**SUPPLIED INFORMATION:**
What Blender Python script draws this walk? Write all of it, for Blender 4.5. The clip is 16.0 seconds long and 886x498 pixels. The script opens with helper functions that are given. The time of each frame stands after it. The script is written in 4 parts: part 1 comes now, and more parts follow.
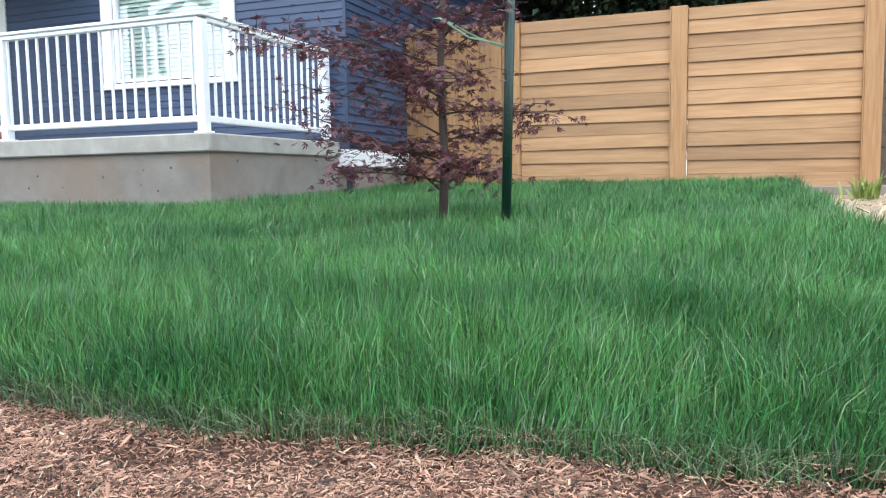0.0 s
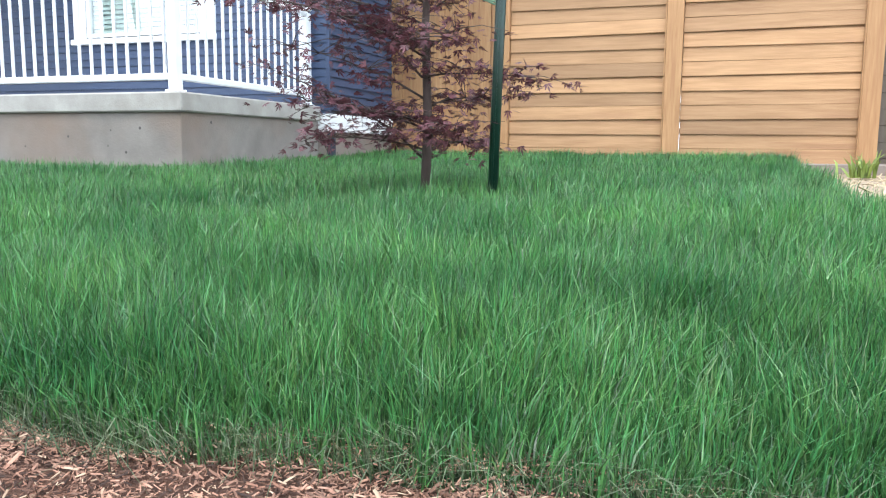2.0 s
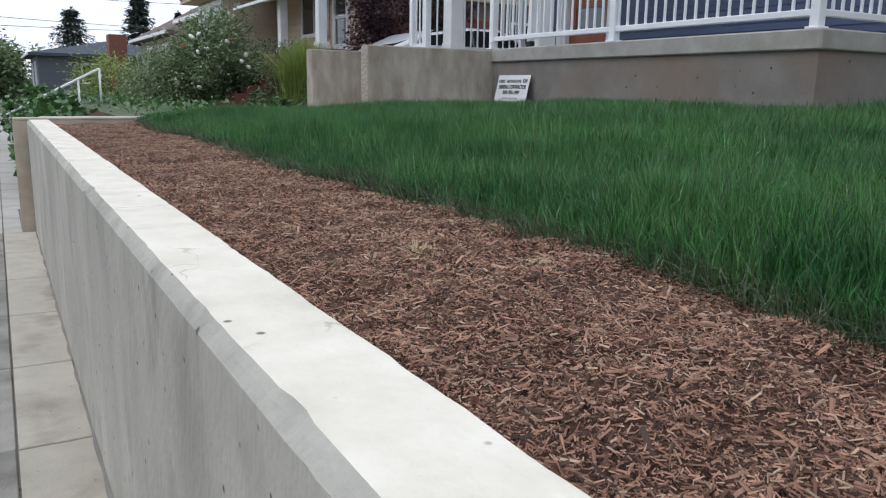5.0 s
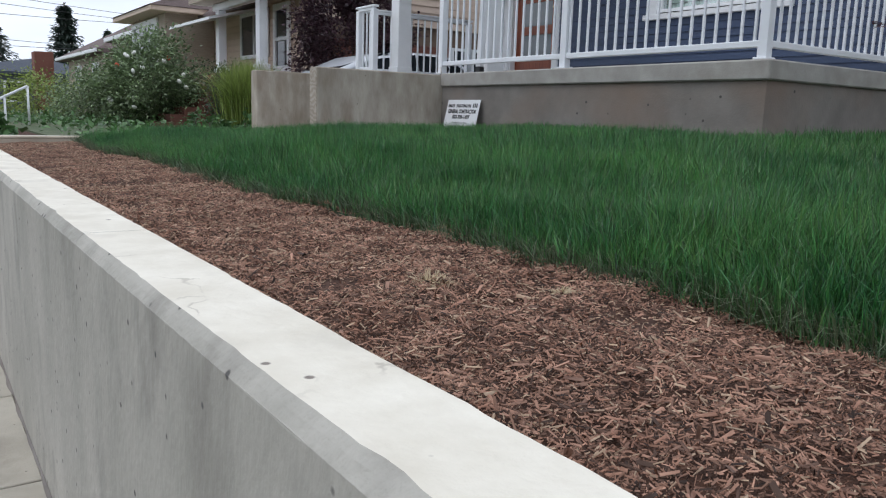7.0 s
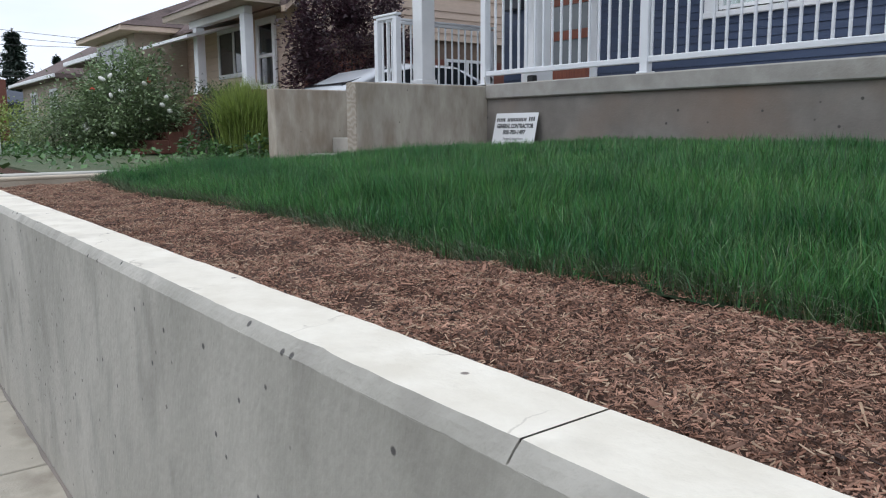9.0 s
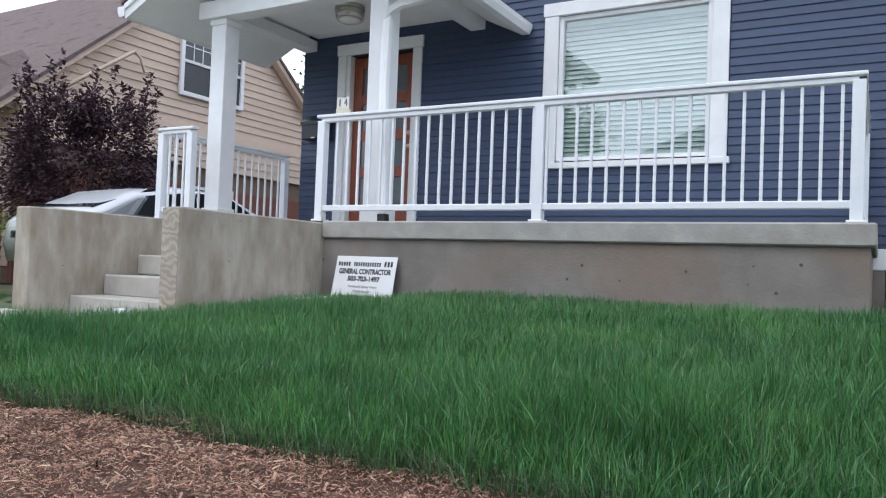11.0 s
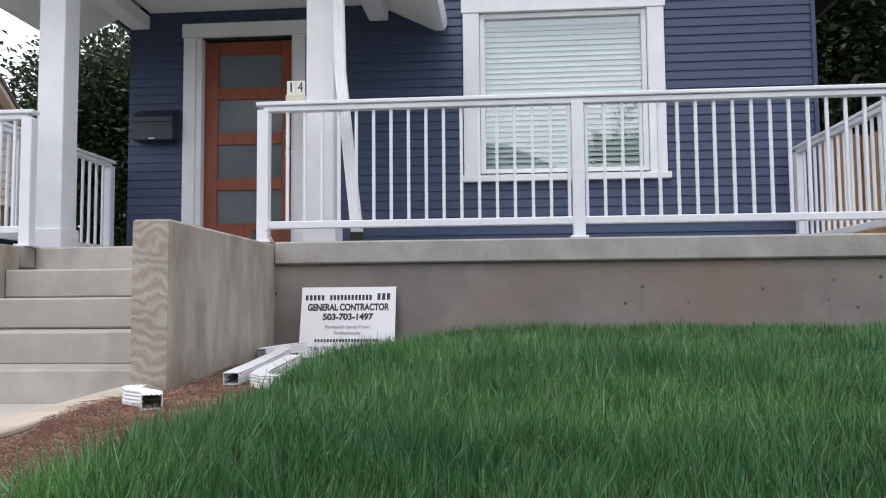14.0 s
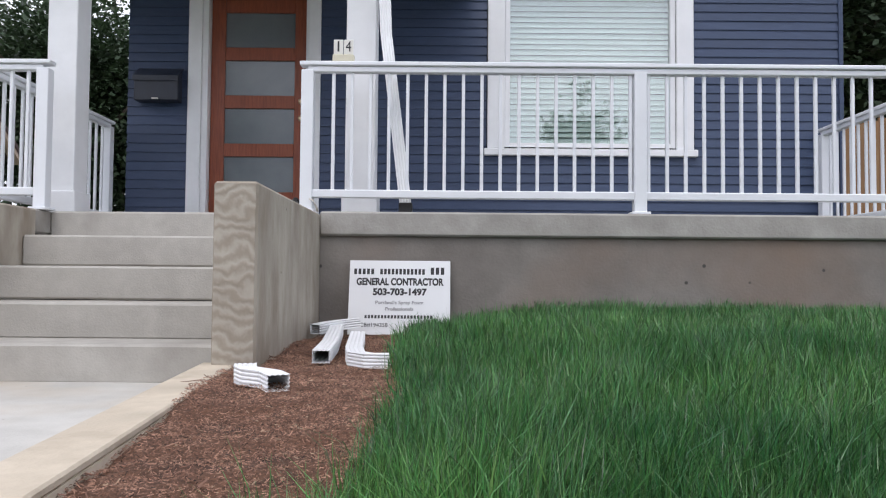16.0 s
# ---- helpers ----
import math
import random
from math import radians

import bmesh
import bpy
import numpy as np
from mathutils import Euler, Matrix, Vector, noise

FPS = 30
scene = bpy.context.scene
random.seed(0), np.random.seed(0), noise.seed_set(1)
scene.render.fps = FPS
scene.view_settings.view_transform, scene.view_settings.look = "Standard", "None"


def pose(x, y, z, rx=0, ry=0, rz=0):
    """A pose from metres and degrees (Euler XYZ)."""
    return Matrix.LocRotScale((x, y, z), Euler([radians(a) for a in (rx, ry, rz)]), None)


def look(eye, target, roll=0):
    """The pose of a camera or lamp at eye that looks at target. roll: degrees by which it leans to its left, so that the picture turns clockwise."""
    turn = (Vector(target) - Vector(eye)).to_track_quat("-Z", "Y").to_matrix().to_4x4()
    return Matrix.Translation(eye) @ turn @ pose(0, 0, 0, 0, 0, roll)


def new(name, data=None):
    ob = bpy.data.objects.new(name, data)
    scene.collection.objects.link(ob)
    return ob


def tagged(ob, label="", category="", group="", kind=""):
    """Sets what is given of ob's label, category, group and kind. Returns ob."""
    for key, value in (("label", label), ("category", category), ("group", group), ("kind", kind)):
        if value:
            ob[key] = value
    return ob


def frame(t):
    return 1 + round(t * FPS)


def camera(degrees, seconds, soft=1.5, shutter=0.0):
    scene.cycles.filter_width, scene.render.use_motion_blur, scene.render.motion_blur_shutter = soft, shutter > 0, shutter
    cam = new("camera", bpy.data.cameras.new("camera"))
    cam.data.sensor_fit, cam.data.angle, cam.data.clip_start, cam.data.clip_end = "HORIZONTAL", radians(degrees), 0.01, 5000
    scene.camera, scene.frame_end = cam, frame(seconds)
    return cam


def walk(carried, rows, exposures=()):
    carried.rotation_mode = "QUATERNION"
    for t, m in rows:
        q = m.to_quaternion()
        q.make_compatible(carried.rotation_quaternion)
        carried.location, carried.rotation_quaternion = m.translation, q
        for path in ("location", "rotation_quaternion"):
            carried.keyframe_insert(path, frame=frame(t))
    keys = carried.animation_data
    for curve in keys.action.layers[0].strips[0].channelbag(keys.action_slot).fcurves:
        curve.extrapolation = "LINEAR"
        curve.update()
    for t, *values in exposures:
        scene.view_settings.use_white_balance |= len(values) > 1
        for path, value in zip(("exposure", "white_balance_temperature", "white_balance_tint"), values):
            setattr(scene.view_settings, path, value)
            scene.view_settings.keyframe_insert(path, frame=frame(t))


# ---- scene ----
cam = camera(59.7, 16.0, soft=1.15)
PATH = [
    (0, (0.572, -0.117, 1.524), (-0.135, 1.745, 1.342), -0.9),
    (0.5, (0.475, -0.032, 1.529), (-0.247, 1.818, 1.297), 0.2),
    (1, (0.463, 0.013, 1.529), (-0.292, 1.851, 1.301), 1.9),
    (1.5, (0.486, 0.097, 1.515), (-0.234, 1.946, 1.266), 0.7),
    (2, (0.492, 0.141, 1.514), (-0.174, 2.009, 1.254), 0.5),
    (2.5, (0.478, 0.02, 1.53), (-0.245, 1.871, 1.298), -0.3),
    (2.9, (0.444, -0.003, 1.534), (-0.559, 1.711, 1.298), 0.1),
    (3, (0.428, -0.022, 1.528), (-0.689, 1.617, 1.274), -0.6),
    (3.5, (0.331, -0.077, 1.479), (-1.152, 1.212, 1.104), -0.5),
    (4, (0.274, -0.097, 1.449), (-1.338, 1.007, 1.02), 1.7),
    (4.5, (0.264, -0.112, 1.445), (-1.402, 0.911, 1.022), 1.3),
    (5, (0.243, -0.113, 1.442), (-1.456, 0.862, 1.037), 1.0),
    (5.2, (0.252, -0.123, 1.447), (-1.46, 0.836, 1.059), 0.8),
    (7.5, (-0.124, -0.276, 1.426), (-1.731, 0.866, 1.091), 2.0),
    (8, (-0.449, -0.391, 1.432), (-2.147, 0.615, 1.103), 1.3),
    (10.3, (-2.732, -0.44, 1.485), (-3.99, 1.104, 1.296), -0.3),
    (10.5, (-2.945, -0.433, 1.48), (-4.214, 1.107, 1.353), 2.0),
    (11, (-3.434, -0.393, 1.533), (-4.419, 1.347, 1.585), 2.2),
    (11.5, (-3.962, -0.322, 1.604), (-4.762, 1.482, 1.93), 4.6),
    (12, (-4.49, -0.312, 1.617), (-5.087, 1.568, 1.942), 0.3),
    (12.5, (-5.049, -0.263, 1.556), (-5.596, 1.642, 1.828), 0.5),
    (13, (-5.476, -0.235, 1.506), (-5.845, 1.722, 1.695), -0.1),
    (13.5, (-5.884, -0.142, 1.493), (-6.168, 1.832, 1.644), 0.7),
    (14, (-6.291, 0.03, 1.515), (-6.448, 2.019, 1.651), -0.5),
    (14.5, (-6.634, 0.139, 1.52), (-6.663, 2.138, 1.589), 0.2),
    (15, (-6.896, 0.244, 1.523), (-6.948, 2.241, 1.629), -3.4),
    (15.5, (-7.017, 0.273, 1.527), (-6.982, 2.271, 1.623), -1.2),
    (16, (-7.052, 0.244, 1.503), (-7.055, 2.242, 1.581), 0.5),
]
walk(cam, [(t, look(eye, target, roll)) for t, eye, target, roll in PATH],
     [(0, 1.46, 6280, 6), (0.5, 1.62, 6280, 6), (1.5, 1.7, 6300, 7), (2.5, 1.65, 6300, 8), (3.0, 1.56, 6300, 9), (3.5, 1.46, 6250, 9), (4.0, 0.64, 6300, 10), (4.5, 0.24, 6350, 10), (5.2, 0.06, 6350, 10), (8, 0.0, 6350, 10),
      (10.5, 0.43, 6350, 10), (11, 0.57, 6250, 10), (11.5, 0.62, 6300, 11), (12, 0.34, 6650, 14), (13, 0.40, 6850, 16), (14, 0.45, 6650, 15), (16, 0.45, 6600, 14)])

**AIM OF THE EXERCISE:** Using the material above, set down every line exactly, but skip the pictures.

**WRITTEN ANSWER:**
What Blender Python script draws this walk? Write all of it, for Blender 4.5. The clip is 16.0 seconds long and 886x498 pixels. The script opens with helper functions that are given. The time of each frame stands after it. The script is written in 4 parts: part 1 comes now, and more parts follow.
0.0 s
2.0 s
5.0 s
7.0 s
9.0 s
11.0 s
14.0 s
16.0 s
# ---- helpers ----
import math
import random
from math import radians

import bmesh
import bpy
import numpy as np
from mathutils import Euler, Matrix, Vector, noise

FPS = 30
scene = bpy.context.scene
random.seed(0), np.random.seed(0), noise.seed_set(1)
scene.render.fps = FPS
scene.view_settings.view_transform, scene.view_settings.look = "Standard", "None"


def pose(x, y, z, rx=0, ry=0, rz=0):
    """A pose from metres and degrees (Euler XYZ)."""
    return Matrix.LocRotScale((x, y, z), Euler([radians(a) for a in (rx, ry, rz)]), None)


def look(eye, target, roll=0):
    """The pose of a camera or lamp at eye that looks at target. roll: degrees by which it leans to its left, so that the picture turns clockwise."""
    turn = (Vector(target) - Vector(eye)).to_track_quat("-Z", "Y").to_matrix().to_4x4()
    return Matrix.Translation(eye) @ turn @ pose(0, 0, 0, 0, 0, roll)


def new(name, data=None):
    ob = bpy.data.objects.new(name, data)
    scene.collection.objects.link(ob)
    return ob


def tagged(ob, label="", category="", group="", kind=""):
    """Sets what is given of ob's label, category, group and kind. Returns ob."""
    for key, value in (("label", label), ("category", category), ("group", group), ("kind", kind)):
        if value:
            ob[key] = value
    return ob


def frame(t):
    return 1 + round(t * FPS)


def camera(degrees, seconds, soft=1.5, shutter=0.0):
    scene.cycles.filter_width, scene.render.use_motion_blur, scene.render.motion_blur_shutter = soft, shutter > 0, shutter
    cam = new("camera", bpy.data.cameras.new("camera"))
    cam.data.sensor_fit, cam.data.angle, cam.data.clip_start, cam.data.clip_end = "HORIZONTAL", radians(degrees), 0.01, 5000
    scene.camera, scene.frame_end = cam, frame(seconds)
    return cam


def walk(carried, rows, exposures=()):
    carried.rotation_mode = "QUATERNION"
    for t, m in rows:
        q = m.to_quaternion()
        q.make_compatible(carried.rotation_quaternion)
        carried.location, carried.rotation_quaternion = m.translation, q
        for path in ("location", "rotation_quaternion"):
            carried.keyframe_insert(path, frame=frame(t))
    keys = carried.animation_data
    for curve in keys.action.layers[0].strips[0].channelbag(keys.action_slot).fcurves:
        curve.extrapolation = "LINEAR"
        curve.update()
    for t, *values in exposures:
        scene.view_settings.use_white_balance |= len(values) > 1
        for path, value in zip(("exposure", "white_balance_temperature", "white_balance_tint"), values):
            setattr(scene.view_settings, path, value)
            scene.view_settings.keyframe_insert(path, frame=frame(t))


# ---- scene ----
cam = camera(59.7, 16.0, soft=1.15)
PATH = [
    (0, (0.572, -0.117, 1.524), (-0.135, 1.745, 1.342), -0.9),
    (0.5, (0.475, -0.032, 1.529), (-0.247, 1.818, 1.297), 0.2),
    (1, (0.463, 0.013, 1.529), (-0.292, 1.851, 1.301), 1.9),
    (1.5, (0.486, 0.097, 1.515), (-0.234, 1.946, 1.266), 0.7),
    (2, (0.492, 0.141, 1.514), (-0.174, 2.009, 1.254), 0.5),
    (2.5, (0.478, 0.02, 1.53), (-0.245, 1.871, 1.298), -0.3),
    (2.9, (0.444, -0.003, 1.534), (-0.559, 1.711, 1.298), 0.1),
    (3, (0.428, -0.022, 1.528), (-0.689, 1.617, 1.274), -0.6),
    (3.5, (0.331, -0.077, 1.479), (-1.152, 1.212, 1.104), -0.5),
    (4, (0.274, -0.097, 1.449), (-1.338, 1.007, 1.02), 1.7),
    (4.5, (0.264, -0.112, 1.445), (-1.402, 0.911, 1.022), 1.3),
    (5, (0.243, -0.113, 1.442), (-1.456, 0.862, 1.037), 1.0),
    (5.2, (0.252, -0.123, 1.447), (-1.46, 0.836, 1.059), 0.8),
    (7.5, (-0.124, -0.276, 1.426), (-1.731, 0.866, 1.091), 2.0),
    (8, (-0.449, -0.391, 1.432), (-2.147, 0.615, 1.103), 1.3),
    (10.3, (-2.732, -0.44, 1.485), (-3.99, 1.104, 1.296), -0.3),
    (10.5, (-2.945, -0.433, 1.48), (-4.214, 1.107, 1.353), 2.0),
    (11, (-3.434, -0.393, 1.533), (-4.419, 1.347, 1.585), 2.2),
    (11.5, (-3.962, -0.322, 1.604), (-4.762, 1.482, 1.93), 4.6),
    (12, (-4.49, -0.312, 1.617), (-5.087, 1.568, 1.942), 0.3),
    (12.5, (-5.049, -0.263, 1.556), (-5.596, 1.642, 1.828), 0.5),
    (13, (-5.476, -0.235, 1.506), (-5.845, 1.722, 1.695), -0.1),
    (13.5, (-5.884, -0.142, 1.493), (-6.168, 1.832, 1.644), 0.7),
    (14, (-6.291, 0.03, 1.515), (-6.448, 2.019, 1.651), -0.5),
    (14.5, (-6.634, 0.139, 1.52), (-6.663, 2.138, 1.589), 0.2),
    (15, (-6.896, 0.244, 1.523), (-6.948, 2.241, 1.629), -3.4),
    (15.5, (-7.017, 0.273, 1.527), (-6.982, 2.271, 1.623), -1.2),
    (16, (-7.052, 0.244, 1.503), (-7.055, 2.242, 1.581), 0.5),
]
walk(cam, [(t, look(eye, target, roll)) for t, eye, target, roll in PATH],
     [(0, 1.46, 6280, 6), (0.5, 1.62, 6280, 6), (1.5, 1.7, 6300, 7), (2.5, 1.65, 6300, 8), (3.0, 1.56, 6300, 9), (3.5, 1.46, 6250, 9), (4.0, 0.64, 6300, 10), (4.5, 0.24, 6350, 10), (5.2, 0.06, 6350, 10), (8, 0.0, 6350, 10),
      (10.5, 0.43, 6350, 10), (11, 0.57, 6250, 10), (11.5, 0.62, 6300, 11), (12, 0.34, 6650, 14), (13, 0.40, 6850, 16), (14, 0.45, 6650, 15), (16, 0.45, 6600, 14)])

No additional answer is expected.